*GOAL:*
In the entries below, find the lines that contain the word "name" and copy them.

Begin

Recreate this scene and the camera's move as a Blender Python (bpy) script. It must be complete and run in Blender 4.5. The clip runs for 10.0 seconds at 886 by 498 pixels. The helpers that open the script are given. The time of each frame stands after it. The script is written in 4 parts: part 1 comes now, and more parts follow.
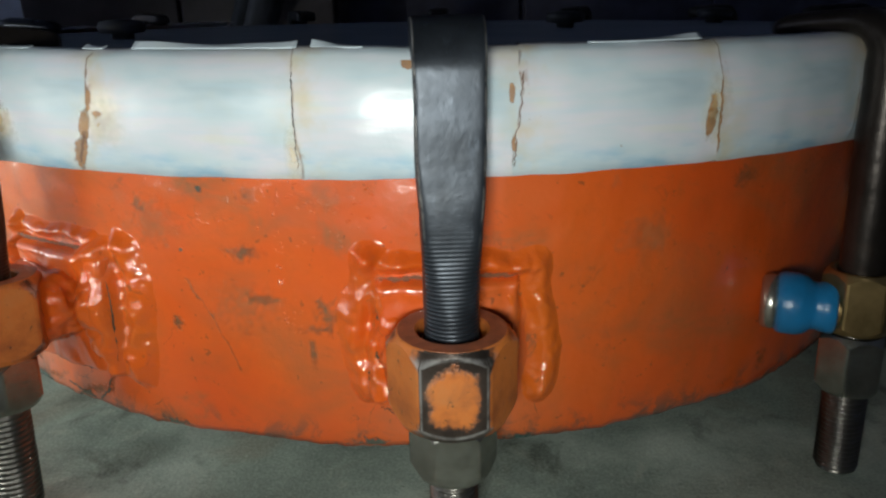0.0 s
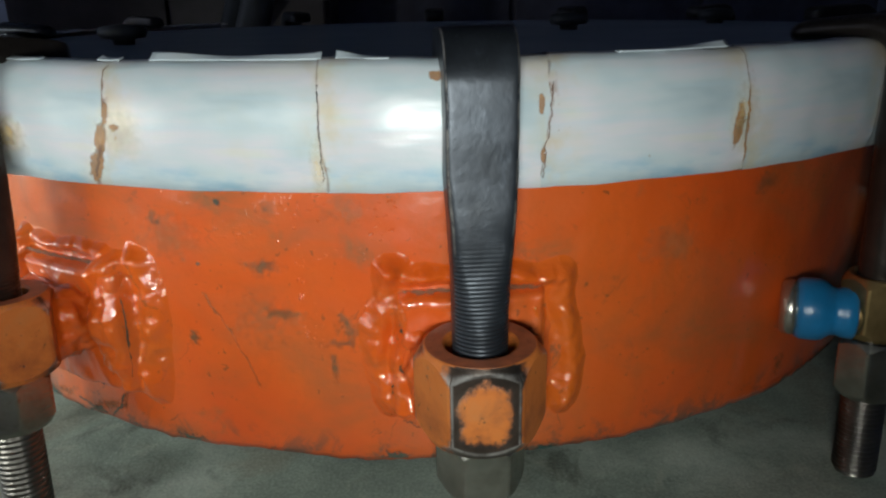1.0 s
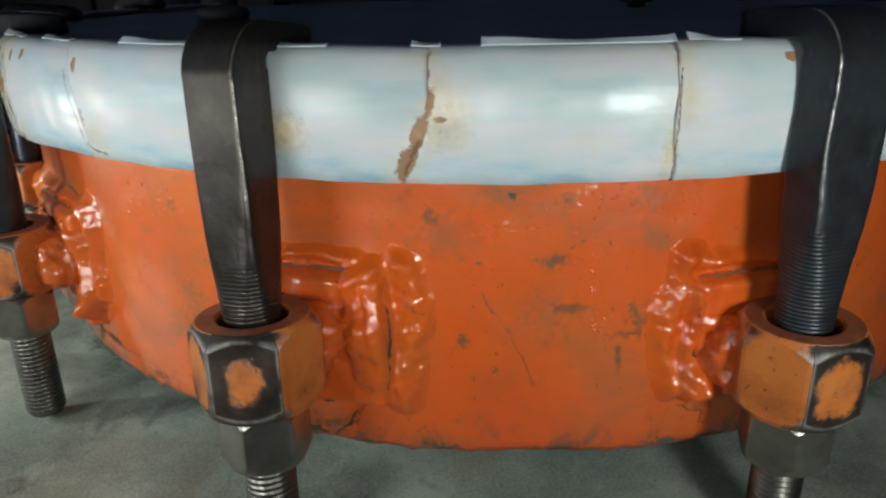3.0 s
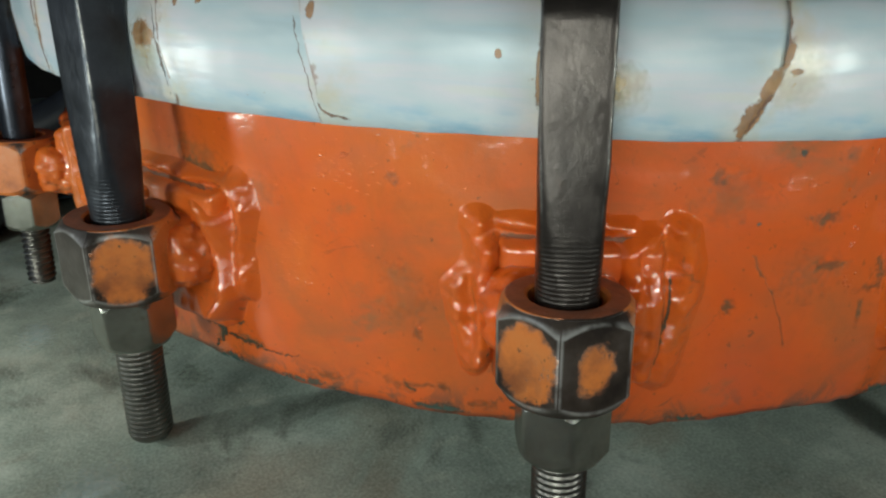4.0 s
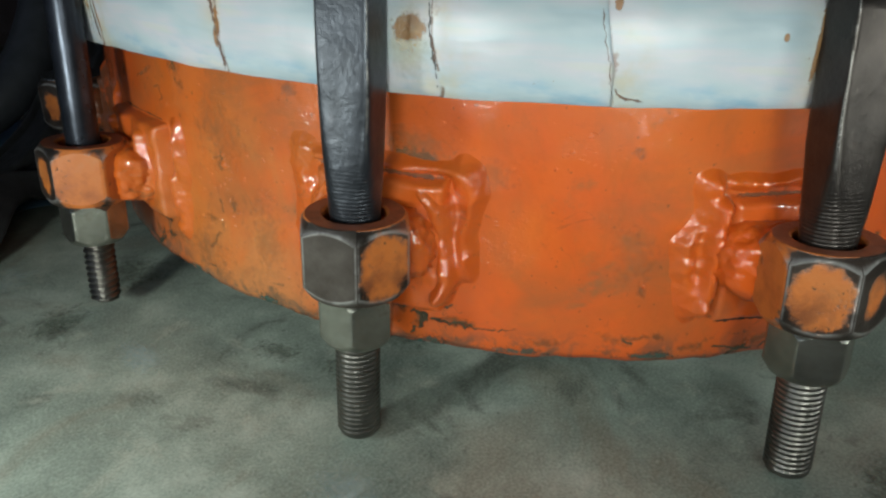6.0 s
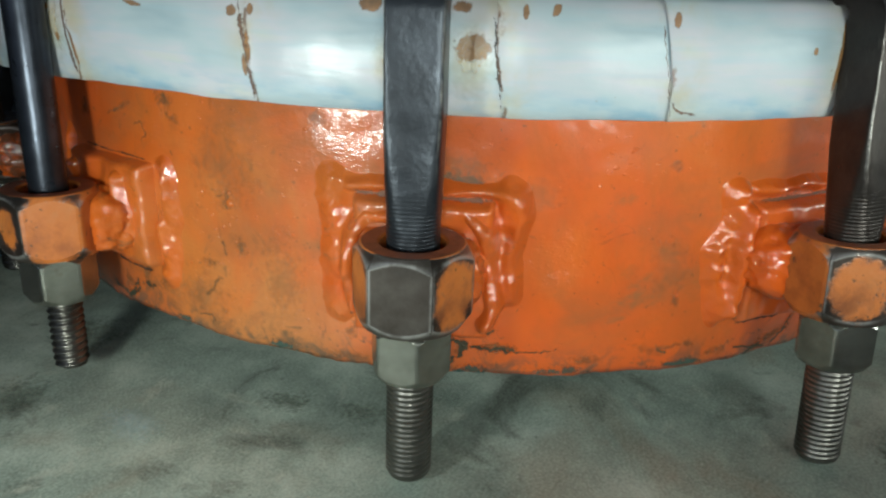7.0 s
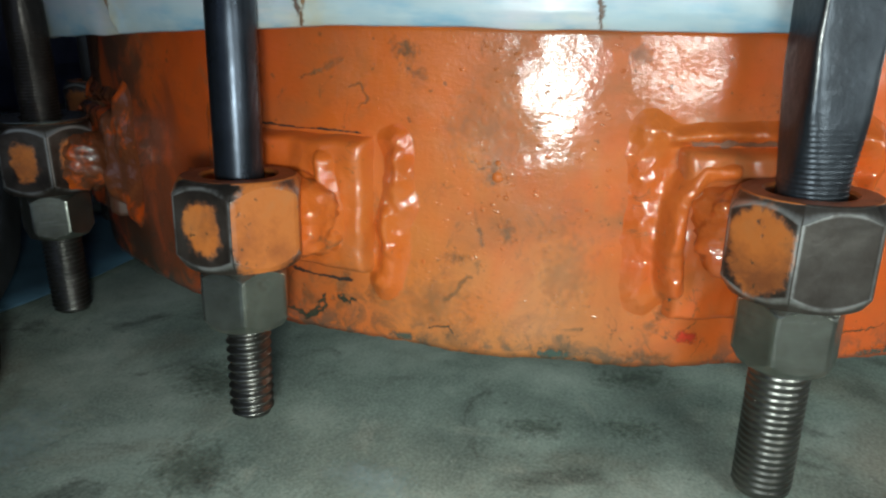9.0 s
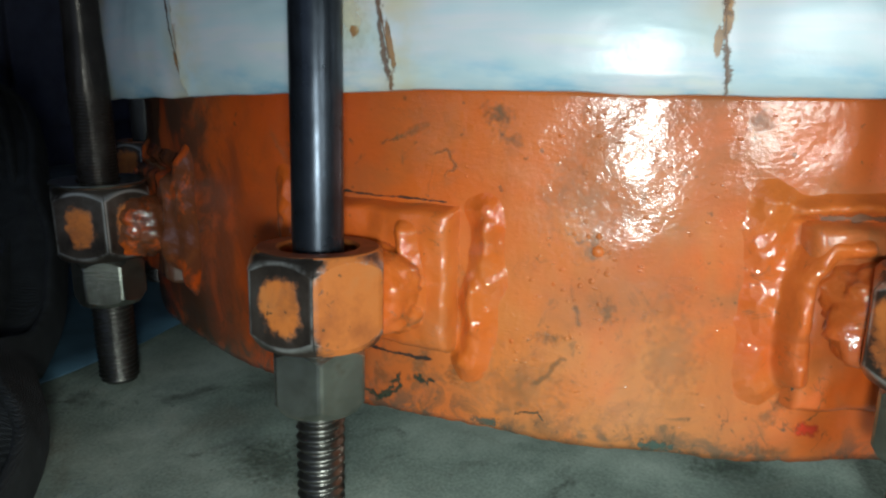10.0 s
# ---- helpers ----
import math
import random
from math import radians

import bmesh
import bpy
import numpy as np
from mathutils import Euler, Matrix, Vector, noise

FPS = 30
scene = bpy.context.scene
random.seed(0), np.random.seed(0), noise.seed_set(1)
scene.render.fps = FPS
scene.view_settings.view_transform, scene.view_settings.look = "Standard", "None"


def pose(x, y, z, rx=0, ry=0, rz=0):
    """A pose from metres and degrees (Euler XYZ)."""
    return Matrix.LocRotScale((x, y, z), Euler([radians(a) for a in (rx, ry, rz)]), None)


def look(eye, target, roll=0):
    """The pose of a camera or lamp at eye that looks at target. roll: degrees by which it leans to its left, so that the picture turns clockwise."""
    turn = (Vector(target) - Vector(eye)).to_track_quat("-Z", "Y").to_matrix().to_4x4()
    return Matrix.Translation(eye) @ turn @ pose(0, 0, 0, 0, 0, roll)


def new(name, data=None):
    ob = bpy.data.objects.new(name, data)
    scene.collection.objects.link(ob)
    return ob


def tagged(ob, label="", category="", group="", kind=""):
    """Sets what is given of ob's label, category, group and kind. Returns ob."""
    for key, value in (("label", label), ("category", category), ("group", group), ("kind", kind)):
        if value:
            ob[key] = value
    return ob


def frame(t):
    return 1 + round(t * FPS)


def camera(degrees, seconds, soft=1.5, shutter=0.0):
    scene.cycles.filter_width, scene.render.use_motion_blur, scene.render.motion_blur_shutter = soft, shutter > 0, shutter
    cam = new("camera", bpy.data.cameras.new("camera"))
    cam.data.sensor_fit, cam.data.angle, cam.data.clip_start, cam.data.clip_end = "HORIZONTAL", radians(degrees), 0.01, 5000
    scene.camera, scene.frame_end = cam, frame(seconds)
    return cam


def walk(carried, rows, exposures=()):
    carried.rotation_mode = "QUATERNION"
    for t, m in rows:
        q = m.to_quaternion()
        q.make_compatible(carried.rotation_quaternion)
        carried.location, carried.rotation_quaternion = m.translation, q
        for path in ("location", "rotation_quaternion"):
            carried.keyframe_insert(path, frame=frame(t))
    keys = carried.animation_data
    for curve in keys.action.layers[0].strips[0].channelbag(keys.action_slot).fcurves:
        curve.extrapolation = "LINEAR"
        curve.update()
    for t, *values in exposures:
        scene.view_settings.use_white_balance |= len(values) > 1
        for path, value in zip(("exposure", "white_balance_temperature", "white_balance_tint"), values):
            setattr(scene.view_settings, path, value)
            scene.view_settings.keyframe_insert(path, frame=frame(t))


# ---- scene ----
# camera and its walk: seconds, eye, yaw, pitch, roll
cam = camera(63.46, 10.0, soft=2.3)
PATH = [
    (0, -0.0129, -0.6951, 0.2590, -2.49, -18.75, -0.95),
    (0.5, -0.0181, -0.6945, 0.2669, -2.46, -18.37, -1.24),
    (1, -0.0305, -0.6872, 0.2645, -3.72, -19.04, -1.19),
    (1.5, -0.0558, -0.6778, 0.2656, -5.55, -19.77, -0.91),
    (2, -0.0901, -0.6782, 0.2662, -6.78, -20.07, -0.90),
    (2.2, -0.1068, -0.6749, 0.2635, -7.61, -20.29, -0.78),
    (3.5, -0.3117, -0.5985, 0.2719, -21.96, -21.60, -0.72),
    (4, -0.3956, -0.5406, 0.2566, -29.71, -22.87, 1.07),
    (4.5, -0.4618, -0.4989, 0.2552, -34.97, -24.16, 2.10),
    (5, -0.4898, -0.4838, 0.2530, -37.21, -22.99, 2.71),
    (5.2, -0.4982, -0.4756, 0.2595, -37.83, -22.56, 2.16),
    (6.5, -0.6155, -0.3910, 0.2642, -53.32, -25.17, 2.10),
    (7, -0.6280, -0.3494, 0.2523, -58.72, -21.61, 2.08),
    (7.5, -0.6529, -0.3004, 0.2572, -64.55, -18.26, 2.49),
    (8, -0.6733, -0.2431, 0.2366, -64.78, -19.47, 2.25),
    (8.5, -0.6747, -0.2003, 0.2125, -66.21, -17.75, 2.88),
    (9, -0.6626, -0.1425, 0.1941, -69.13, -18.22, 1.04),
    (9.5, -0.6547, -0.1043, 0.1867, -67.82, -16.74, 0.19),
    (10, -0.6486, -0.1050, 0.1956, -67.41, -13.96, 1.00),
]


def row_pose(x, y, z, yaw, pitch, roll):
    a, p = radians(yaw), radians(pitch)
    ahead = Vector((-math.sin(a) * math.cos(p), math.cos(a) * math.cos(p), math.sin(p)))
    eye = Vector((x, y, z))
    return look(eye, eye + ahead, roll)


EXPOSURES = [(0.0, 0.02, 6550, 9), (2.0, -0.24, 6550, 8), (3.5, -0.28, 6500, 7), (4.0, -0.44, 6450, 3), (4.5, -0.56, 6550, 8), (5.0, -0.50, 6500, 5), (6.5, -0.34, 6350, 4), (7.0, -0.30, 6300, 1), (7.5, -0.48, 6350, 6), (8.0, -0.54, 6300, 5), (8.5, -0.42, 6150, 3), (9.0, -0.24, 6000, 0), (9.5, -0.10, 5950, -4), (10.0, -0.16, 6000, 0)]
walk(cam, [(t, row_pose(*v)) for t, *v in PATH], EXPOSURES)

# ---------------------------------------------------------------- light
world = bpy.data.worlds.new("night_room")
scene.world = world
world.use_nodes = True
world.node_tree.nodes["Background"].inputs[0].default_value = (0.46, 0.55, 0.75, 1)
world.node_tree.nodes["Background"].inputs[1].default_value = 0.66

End
Begin

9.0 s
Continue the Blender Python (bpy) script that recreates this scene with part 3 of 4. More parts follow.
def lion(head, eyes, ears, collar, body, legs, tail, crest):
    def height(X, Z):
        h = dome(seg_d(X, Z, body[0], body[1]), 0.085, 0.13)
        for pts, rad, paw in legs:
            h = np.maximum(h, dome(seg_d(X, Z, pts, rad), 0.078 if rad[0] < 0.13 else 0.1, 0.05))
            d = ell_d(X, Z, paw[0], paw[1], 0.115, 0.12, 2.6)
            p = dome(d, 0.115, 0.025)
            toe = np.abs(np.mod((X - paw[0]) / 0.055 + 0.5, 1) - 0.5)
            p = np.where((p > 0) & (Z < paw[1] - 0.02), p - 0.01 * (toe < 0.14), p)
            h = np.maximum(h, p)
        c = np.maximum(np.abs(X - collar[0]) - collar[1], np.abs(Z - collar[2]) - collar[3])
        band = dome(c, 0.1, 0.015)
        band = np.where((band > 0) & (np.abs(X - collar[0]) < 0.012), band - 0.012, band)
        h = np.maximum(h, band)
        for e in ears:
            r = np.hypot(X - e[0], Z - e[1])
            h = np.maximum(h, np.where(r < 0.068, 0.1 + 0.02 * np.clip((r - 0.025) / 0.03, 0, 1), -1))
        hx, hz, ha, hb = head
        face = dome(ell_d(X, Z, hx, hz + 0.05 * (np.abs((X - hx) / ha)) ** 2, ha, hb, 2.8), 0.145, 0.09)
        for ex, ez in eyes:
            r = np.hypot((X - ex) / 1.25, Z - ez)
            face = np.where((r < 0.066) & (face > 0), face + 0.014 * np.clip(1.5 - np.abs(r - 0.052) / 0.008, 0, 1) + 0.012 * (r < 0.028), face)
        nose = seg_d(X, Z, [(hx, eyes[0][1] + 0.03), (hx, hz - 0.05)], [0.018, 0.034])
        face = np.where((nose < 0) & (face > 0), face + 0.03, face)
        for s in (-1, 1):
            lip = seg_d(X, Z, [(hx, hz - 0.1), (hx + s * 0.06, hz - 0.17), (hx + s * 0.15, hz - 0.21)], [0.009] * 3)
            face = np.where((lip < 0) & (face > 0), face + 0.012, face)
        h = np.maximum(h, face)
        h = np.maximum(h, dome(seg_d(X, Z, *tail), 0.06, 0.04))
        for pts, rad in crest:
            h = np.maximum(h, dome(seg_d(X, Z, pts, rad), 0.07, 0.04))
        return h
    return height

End
Begin

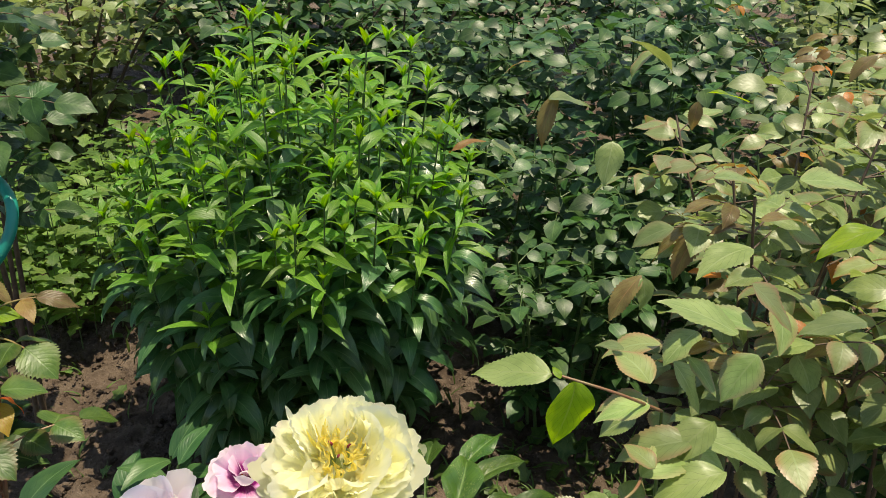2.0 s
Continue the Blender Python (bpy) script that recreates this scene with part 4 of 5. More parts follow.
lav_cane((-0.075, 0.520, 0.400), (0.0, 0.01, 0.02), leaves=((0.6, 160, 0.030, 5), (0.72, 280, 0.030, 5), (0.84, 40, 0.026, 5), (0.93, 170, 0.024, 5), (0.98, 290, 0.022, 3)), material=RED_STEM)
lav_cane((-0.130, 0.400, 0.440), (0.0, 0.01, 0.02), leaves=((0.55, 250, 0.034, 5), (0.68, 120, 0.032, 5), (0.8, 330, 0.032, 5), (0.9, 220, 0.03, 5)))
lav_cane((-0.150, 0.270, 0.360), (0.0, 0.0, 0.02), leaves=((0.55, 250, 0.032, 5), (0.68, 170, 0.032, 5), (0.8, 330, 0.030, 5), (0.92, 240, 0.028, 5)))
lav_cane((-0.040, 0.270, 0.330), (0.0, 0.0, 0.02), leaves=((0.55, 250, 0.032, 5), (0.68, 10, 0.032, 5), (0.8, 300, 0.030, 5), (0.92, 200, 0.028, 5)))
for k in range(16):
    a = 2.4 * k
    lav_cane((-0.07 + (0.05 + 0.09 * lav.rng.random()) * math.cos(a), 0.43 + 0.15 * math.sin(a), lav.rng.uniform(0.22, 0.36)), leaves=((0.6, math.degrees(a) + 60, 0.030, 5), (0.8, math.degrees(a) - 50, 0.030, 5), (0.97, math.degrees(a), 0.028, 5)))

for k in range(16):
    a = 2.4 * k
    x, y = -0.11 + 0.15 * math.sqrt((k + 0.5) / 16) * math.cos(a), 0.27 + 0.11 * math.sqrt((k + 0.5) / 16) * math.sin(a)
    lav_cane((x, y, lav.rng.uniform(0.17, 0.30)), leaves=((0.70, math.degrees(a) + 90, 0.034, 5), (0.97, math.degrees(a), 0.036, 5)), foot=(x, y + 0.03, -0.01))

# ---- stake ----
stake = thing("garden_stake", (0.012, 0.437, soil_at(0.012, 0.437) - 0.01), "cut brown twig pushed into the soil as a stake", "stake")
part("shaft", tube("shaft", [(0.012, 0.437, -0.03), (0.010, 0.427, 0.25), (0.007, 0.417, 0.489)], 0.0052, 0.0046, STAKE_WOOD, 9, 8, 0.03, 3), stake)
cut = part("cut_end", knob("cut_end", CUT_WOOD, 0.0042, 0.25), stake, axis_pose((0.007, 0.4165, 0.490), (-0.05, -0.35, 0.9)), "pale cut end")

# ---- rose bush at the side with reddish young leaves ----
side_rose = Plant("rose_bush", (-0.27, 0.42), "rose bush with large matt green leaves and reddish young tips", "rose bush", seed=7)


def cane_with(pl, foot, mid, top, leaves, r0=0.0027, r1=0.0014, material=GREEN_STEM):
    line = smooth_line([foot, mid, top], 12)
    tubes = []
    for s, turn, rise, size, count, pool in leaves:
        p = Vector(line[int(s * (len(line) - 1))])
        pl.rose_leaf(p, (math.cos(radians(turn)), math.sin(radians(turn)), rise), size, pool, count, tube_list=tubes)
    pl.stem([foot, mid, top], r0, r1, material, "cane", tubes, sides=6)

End

*SOLUTION BELOW:*
def new(name, data=None):
    ob = bpy.data.objects.new(name, data)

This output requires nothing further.